Посмотрел на меня с живым, озорниковатым блеском в глазах и сказал:
— Вы тоже идете по моей линии. Но вы очень самостоятельны. Поэтому я не боюсь за вас.
Хвалил он только что вышедший тогда рассказ С. Антонова «Дожди».
— Этот писатель идет по линии Чехова, но его рассказы лучше чеховских, они влажней. Прочитав «Дожди», я почувствовал себя обязанным написать о нем. Так статью и не напечатали, потому что кому-то, где-то рассказ не понравился.
И, помолчав несколько секунд, заговорил:
— Вот Н. В. умеет отделить политику от художественности. Он типичный приспособленец. Когда считалось, что нужна драма без конфликта, он писал именно такие драмы. Когда же решили, что конфликт в драме необходим, он стал писать драмы с конфликтом. Вообще же настоящая жизнь без конфликта немыслима. Есть солнце и есть земля, есть огонь и есть вода, есть бог и есть дьявол.

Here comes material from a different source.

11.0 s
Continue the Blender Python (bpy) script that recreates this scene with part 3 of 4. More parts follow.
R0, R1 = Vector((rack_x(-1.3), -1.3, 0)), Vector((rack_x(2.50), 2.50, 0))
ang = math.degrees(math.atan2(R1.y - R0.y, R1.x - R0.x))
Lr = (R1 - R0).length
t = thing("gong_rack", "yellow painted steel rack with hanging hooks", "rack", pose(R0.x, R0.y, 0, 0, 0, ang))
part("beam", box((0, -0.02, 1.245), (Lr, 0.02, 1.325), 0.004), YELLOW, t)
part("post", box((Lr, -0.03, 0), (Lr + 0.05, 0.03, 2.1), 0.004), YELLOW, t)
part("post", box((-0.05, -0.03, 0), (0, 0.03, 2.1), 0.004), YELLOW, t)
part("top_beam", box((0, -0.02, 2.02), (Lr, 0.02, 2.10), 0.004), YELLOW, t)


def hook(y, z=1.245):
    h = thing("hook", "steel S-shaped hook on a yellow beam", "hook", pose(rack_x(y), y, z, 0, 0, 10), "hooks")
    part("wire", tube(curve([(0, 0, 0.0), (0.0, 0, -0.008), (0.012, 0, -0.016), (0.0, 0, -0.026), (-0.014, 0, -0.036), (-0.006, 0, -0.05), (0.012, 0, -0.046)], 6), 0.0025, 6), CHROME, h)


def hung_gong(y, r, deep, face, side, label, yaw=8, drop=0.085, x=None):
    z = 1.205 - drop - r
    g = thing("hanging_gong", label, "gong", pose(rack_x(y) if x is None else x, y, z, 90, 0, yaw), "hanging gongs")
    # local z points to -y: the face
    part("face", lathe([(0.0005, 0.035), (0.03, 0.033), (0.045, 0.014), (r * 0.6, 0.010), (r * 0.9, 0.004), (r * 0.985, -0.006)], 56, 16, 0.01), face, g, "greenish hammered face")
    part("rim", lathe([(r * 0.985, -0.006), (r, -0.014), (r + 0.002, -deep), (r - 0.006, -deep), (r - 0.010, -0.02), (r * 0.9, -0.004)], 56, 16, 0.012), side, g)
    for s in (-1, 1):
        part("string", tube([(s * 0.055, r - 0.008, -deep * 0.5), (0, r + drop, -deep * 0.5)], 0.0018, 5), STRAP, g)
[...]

Очень настойчиво расспрашивал, как живу, требуя подробных ответов. Вздохнул и с трогательной грустью сказал:
— Вам легко учиться, а я в свое время больше в тюрьме сидел, чем учился. Раньше нас очень часто сажали за Маркса.
И вдруг:
— А теперь все хотят хорошей жизни, приспосабливаются.
Опять помолчав, рассказал о том, как во время демонстрации фильма «Черевички» в каком-то северном поселке публика бросилась из зала, увидев на экране черта: была страстная неделя. Похлопал меня по коленке, хитро засмеялся:
— В предрассудках живем, батенька.
В то время шла подготовка к Гоголевским дням. Он написал статью о Гоголе, не смею утверждать, но кажется — для «Огонька», упомянув в ней несколько раз черта.

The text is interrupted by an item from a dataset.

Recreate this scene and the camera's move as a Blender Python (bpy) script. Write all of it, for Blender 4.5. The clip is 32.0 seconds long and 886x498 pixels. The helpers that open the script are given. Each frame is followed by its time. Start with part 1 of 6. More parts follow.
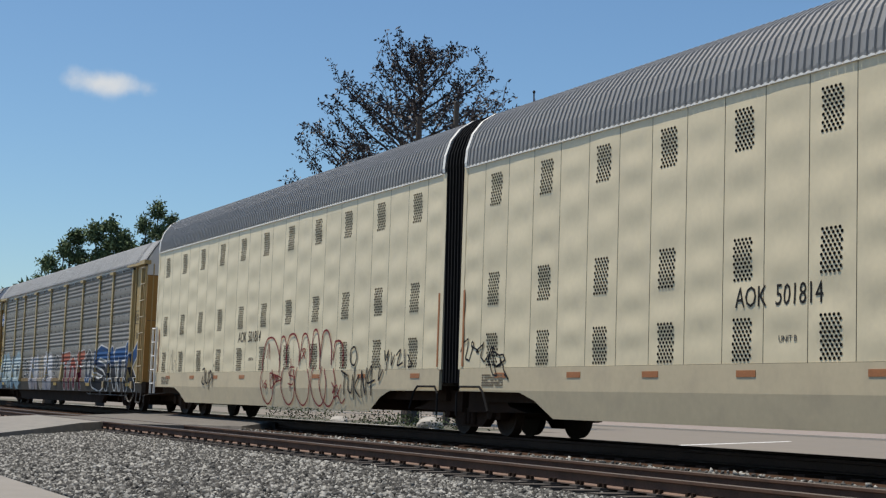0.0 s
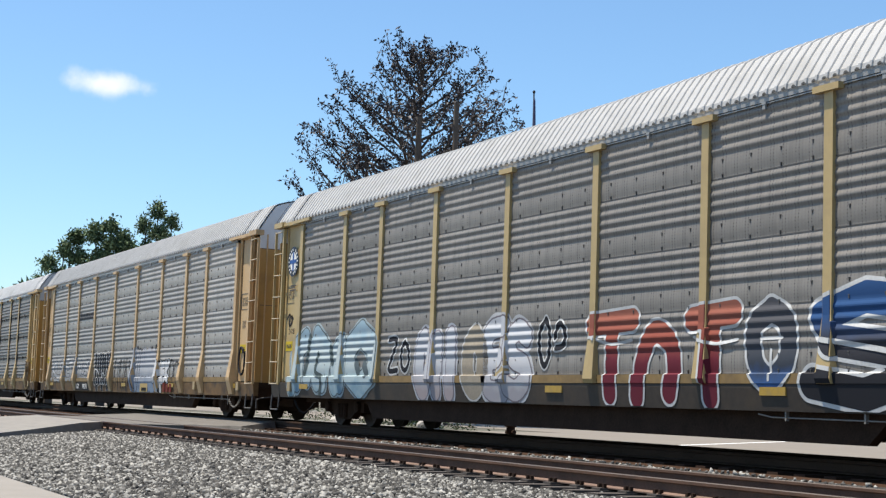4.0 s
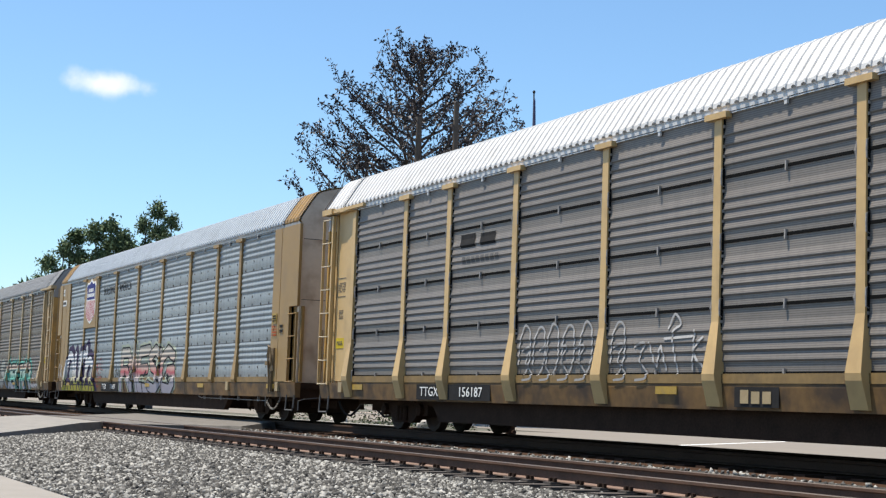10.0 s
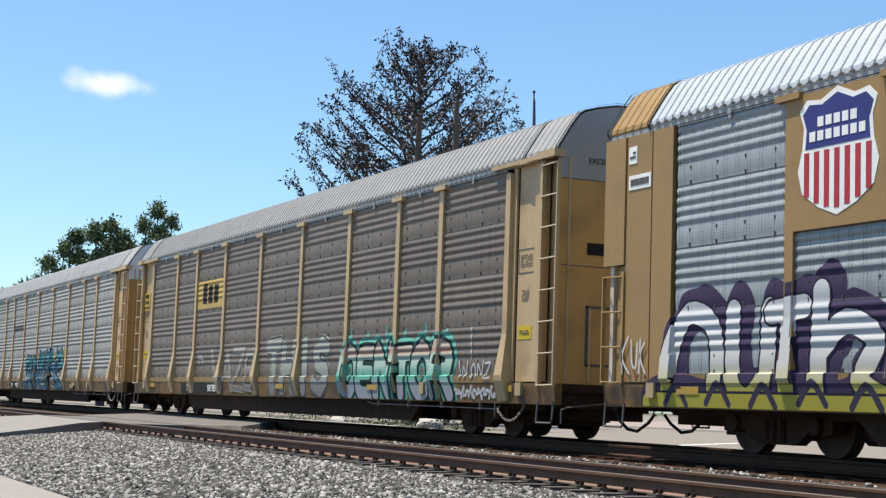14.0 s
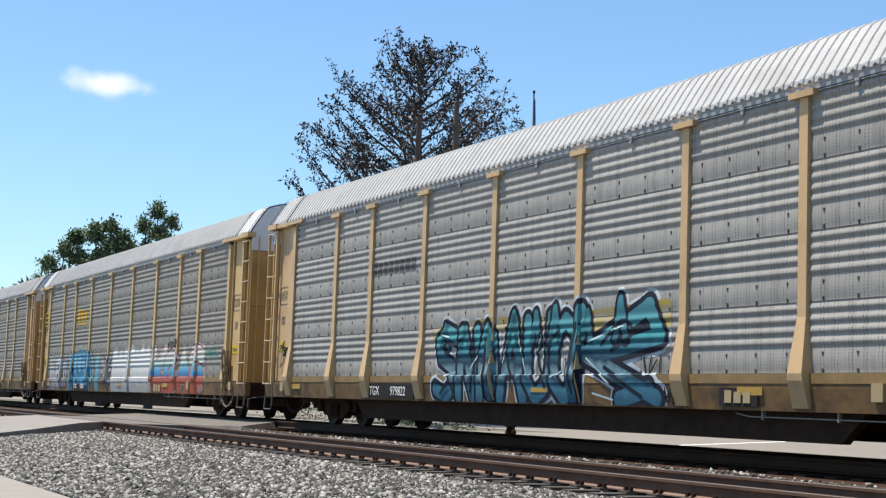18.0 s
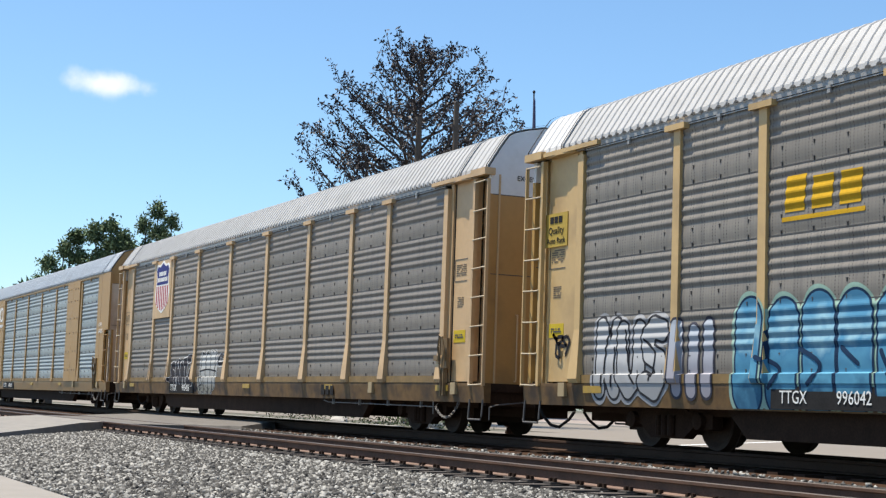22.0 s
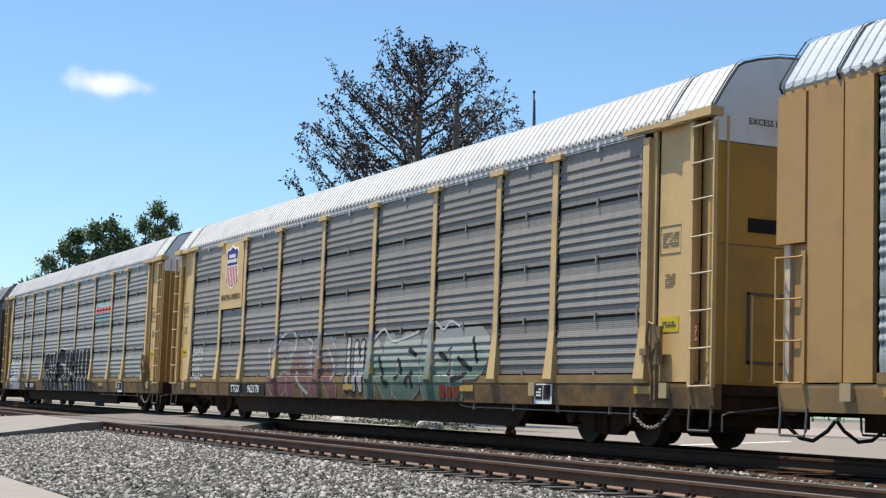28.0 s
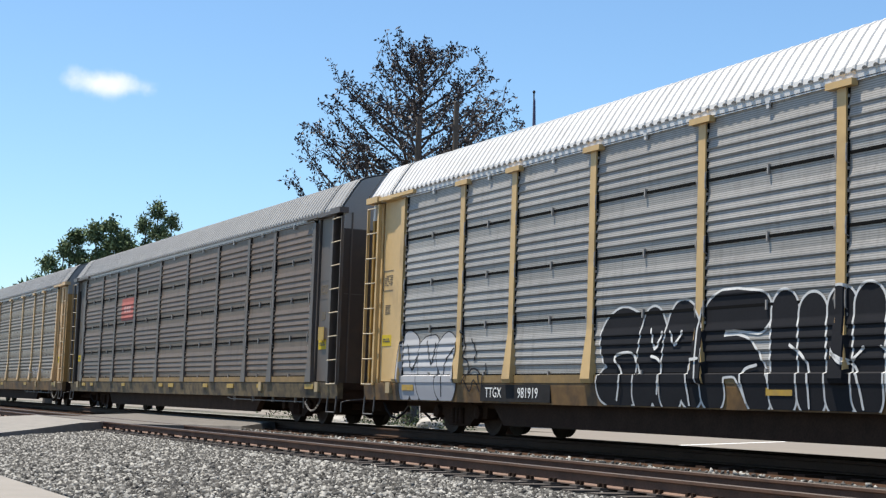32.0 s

— Подумайте, не напечатали!
И очень серьезно, с доверчивым выражением лица, спросил:
— Неужели сейчас нельзя поминать черта?
Невольно вспомнилось предостережение Паустовского, и подумалось: «Колдует, старик…»
Вошла красивая собака — английский сеттер, обнюхала мою ногу и с глубоким вздохом положила голову на колено. О собаках — своем любимом предмете — Пришвин говорил вяло, неохотно: должно быть, потому, что считал собеседника недостаточно компетентным или не хотел ворошить богатейший пласт своих наблюдений ради короткой беседы, а может быть, знал, что с ним, Пришвиным, обязательно заговорят о собаках, и это было неприятно ему своей пошлой обязательностью.
Снова заговорил об искусстве.
— Чтобы описать ребенка, мне не нужно наблюдать его. Любого ребенка я нахожу в себе. Так же я могу описать девочку или девушку, присмотревшись к своей жене.
Сказал не совсем ясное мне:
— У каждого человека есть душа. И все эти души сольются в одну большую прекрасную душу.
Произнес он это, как бред, тихо бормоча, и я, подумав, что он говорил это для себя, оформляя какие-то свои, нужные пока ему одному, мысли, не стал просить разъяснений.
Рассказывая ему о газетной работе, я обмолвился о том, что в редакции поступает огромное количество стихов непрофессиональных рифмачей, но, как правило, стихи эти малограмотны и бесталанны. Он длинным сравнением по-своему объяснил это явление:
— В лесу, в трудных условиях за существование, дерево тянется кверху, к свету и вырастает исполином. А на поляне, где хорошие световые условия, лес растет вширь, но мелкий.
И добавил весьма двусмысленно:
— Вот я — в лесу вырос.
Заговорил про охоту. Я спросил, где он собирается охотиться нынешней весной. Он быстро взглянул на меня и радостно воскликнул:
— Как хорошо вы спросили! А вот несколько лет назад в санатории на прогулке меня встретили инженеры, узнали и спросили: «Ну, как? Все еще охотитесь?» Они были тоже молодые люди… Неужели они думают, что я могу без охоты? Я им сказал, что охотился, охочусь и буду охотиться, покуда ноги носят. И еще сказал, что писал, пишу и буду писать до самой смерти.
В маленькой новелле из «Лесной капели», так и названной «Моя охота», он писал:
«Внешней обыкновенной охотой я скрываю, оправдываю в глазах всех мою внутреннюю охоту. Я охотник за своей собственной душой, которую нахожу, узнаю то в еловых молодых шишках, то в белке, то в папоротнике, на который через лесное окошко упал солнечный луч, то на поляне, сплошь покрытой цветами».
Да неужели кто-нибудь думал, что он мог без охоты?